◆ **GIVEN INSTRUCTION**
Your answer should be one number: how many lines of the data include the string "with"?

◆ **MATERIAL PROVIDED**
>>>

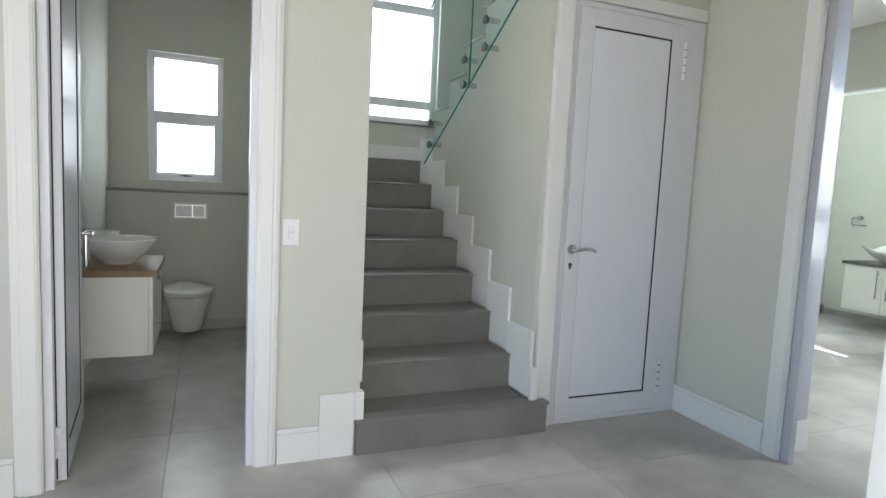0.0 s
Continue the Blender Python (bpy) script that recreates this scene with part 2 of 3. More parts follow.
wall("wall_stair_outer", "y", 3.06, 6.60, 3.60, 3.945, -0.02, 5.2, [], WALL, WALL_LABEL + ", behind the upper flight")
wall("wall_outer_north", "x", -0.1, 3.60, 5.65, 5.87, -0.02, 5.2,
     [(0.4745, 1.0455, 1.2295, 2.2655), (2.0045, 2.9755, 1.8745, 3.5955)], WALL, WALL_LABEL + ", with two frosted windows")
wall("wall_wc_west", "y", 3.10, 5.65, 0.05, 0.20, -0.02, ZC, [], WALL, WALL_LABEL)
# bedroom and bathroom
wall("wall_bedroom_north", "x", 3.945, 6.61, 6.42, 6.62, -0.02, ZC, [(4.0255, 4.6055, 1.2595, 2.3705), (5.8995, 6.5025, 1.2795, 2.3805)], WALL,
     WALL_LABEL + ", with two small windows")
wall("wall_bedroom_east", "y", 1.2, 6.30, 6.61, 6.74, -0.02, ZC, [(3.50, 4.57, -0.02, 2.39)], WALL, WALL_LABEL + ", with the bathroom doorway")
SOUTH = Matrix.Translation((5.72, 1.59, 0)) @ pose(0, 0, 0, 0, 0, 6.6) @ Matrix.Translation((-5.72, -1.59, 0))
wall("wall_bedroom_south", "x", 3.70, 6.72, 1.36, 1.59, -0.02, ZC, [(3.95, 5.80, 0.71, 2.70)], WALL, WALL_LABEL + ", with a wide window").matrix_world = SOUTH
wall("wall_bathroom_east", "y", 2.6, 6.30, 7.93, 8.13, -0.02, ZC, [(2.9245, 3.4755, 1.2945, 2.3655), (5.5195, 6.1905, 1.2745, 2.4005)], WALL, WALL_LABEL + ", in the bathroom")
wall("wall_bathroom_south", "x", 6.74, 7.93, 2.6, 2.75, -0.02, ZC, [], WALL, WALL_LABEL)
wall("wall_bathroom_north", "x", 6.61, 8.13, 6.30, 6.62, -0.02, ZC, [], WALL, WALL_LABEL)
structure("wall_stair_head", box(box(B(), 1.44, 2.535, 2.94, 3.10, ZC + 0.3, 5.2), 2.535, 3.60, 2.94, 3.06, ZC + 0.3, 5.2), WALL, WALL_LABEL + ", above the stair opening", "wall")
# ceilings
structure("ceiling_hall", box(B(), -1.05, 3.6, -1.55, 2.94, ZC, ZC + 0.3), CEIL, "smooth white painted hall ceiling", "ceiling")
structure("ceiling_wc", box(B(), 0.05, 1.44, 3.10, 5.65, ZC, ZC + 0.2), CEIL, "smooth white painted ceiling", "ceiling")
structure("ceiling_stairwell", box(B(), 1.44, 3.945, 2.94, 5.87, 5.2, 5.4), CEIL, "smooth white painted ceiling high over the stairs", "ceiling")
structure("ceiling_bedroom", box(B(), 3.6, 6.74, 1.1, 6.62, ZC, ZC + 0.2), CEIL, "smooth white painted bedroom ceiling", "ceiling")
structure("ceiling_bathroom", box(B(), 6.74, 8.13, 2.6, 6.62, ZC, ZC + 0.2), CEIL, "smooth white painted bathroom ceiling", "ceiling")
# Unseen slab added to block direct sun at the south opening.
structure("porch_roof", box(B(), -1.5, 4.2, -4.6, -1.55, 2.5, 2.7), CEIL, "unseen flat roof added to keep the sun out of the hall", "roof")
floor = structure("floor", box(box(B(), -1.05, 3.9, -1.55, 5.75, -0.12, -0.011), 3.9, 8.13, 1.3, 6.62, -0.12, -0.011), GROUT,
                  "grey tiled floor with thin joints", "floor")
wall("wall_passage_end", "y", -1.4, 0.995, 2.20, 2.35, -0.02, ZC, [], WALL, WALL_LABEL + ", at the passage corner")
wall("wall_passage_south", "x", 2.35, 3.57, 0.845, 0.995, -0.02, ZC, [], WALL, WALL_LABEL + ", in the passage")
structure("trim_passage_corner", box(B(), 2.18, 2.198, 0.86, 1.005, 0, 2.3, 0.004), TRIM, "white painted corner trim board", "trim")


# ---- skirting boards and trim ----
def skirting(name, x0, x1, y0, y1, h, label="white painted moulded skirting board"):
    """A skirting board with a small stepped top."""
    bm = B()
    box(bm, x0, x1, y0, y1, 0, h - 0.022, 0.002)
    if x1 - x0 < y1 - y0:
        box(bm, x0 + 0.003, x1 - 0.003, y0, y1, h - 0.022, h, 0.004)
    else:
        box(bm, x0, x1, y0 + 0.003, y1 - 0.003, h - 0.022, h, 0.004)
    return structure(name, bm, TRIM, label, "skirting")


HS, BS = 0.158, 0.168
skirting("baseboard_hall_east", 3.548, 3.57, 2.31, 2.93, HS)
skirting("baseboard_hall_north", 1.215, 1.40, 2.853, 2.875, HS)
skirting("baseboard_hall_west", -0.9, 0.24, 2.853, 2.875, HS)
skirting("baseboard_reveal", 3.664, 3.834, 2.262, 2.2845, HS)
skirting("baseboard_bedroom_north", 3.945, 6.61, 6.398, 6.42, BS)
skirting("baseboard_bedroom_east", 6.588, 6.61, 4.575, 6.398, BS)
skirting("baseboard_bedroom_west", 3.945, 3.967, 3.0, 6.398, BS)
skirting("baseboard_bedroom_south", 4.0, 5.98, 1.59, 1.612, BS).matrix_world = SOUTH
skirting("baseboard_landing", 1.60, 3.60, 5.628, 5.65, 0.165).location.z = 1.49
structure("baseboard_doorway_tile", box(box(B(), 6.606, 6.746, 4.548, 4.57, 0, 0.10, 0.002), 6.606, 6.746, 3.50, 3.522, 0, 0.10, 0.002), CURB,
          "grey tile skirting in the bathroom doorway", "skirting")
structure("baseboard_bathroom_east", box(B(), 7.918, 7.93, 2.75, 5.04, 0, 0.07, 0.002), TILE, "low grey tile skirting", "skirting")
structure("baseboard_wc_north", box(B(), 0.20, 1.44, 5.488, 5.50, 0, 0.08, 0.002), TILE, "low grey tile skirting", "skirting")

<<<

◆ **RESULT OF THIS EXERCISE**
7